▶ **DATA EXTRACT**
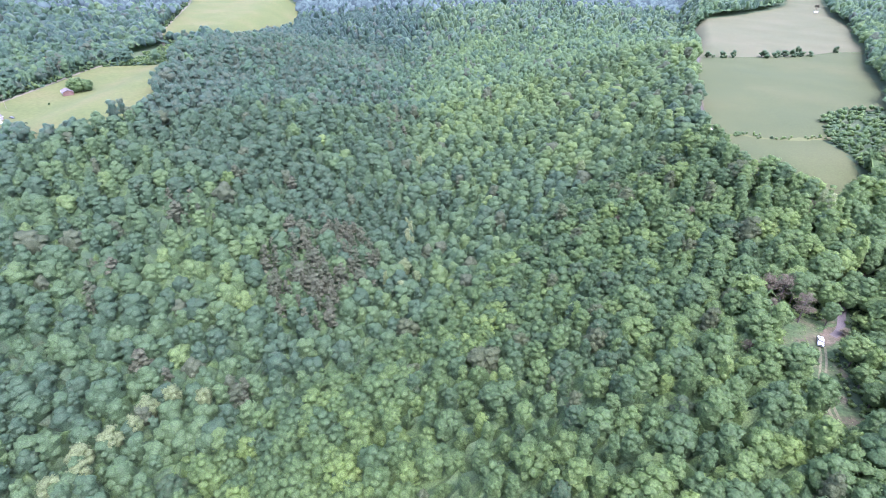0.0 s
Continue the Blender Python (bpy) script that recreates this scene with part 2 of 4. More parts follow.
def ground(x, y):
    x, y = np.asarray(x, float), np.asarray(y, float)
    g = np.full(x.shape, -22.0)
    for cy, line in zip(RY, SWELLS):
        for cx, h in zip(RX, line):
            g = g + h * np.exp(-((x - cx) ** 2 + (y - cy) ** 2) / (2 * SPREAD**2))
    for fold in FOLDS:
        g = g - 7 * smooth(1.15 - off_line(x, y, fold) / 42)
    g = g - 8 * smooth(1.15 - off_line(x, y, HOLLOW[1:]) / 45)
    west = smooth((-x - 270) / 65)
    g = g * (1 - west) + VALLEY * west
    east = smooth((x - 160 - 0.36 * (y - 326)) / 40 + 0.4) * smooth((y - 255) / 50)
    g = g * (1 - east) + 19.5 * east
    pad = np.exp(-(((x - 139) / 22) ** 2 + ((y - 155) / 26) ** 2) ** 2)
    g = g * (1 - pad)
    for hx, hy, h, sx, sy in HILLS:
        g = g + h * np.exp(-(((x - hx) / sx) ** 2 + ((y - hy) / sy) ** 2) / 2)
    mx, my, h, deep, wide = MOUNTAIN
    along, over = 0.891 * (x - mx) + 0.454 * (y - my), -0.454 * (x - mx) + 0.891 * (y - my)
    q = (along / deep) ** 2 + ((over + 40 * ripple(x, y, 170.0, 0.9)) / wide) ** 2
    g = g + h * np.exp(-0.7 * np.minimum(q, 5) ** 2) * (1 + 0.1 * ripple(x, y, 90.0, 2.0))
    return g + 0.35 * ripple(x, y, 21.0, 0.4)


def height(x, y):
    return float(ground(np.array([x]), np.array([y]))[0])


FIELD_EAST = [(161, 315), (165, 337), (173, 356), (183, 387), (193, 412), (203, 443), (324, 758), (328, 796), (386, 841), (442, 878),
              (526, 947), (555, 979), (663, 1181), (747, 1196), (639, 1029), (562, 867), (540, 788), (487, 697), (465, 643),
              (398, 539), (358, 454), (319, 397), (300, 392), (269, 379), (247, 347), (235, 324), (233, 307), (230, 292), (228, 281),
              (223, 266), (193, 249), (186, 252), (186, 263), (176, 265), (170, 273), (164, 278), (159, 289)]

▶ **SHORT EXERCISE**
Without the pictures, write out all of the material exactly.

▶ **RESPONSE TO THIS EXERCISE**
0.0 s
Continue the Blender Python (bpy) script that recreates this scene with part 2 of 4. More parts follow.
def ground(x, y):
    x, y = np.asarray(x, float), np.asarray(y, float)
    g = np.full(x.shape, -22.0)
    for cy, line in zip(RY, SWELLS):
        for cx, h in zip(RX, line):
            g = g + h * np.exp(-((x - cx) ** 2 + (y - cy) ** 2) / (2 * SPREAD**2))
    for fold in FOLDS:
        g = g - 7 * smooth(1.15 - off_line(x, y, fold) / 42)
    g = g - 8 * smooth(1.15 - off_line(x, y, HOLLOW[1:]) / 45)
    west = smooth((-x - 270) / 65)
    g = g * (1 - west) + VALLEY * west
    east = smooth((x - 160 - 0.36 * (y - 326)) / 40 + 0.4) * smooth((y - 255) / 50)
    g = g * (1 - east) + 19.5 * east
    pad = np.exp(-(((x - 139) / 22) ** 2 + ((y - 155) / 26) ** 2) ** 2)
    g = g * (1 - pad)
    for hx, hy, h, sx, sy in HILLS:
        g = g + h * np.exp(-(((x - hx) / sx) ** 2 + ((y - hy) / sy) ** 2) / 2)
    mx, my, h, deep, wide = MOUNTAIN
    along, over = 0.891 * (x - mx) + 0.454 * (y - my), -0.454 * (x - mx) + 0.891 * (y - my)
    q = (along / deep) ** 2 + ((over + 40 * ripple(x, y, 170.0, 0.9)) / wide) ** 2
    g = g + h * np.exp(-0.7 * np.minimum(q, 5) ** 2) * (1 + 0.1 * ripple(x, y, 90.0, 2.0))
    return g + 0.35 * ripple(x, y, 21.0, 0.4)


def height(x, y):
    return float(ground(np.array([x]), np.array([y]))[0])


FIELD_EAST = [(161, 315), (165, 337), (173, 356), (183, 387), (193, 412), (203, 443), (324, 758), (328, 796), (386, 841), (442, 878),
              (526, 947), (555, 979), (663, 1181), (747, 1196), (639, 1029), (562, 867), (540, 788), (487, 697), (465, 643),
              (398, 539), (358, 454), (319, 397), (300, 392), (269, 379), (247, 347), (235, 324), (233, 307), (230, 292), (228, 281),
              (223, 266), (193, 249), (186, 252), (186, 263), (176, 265), (170, 273), (164, 278), (159, 289)]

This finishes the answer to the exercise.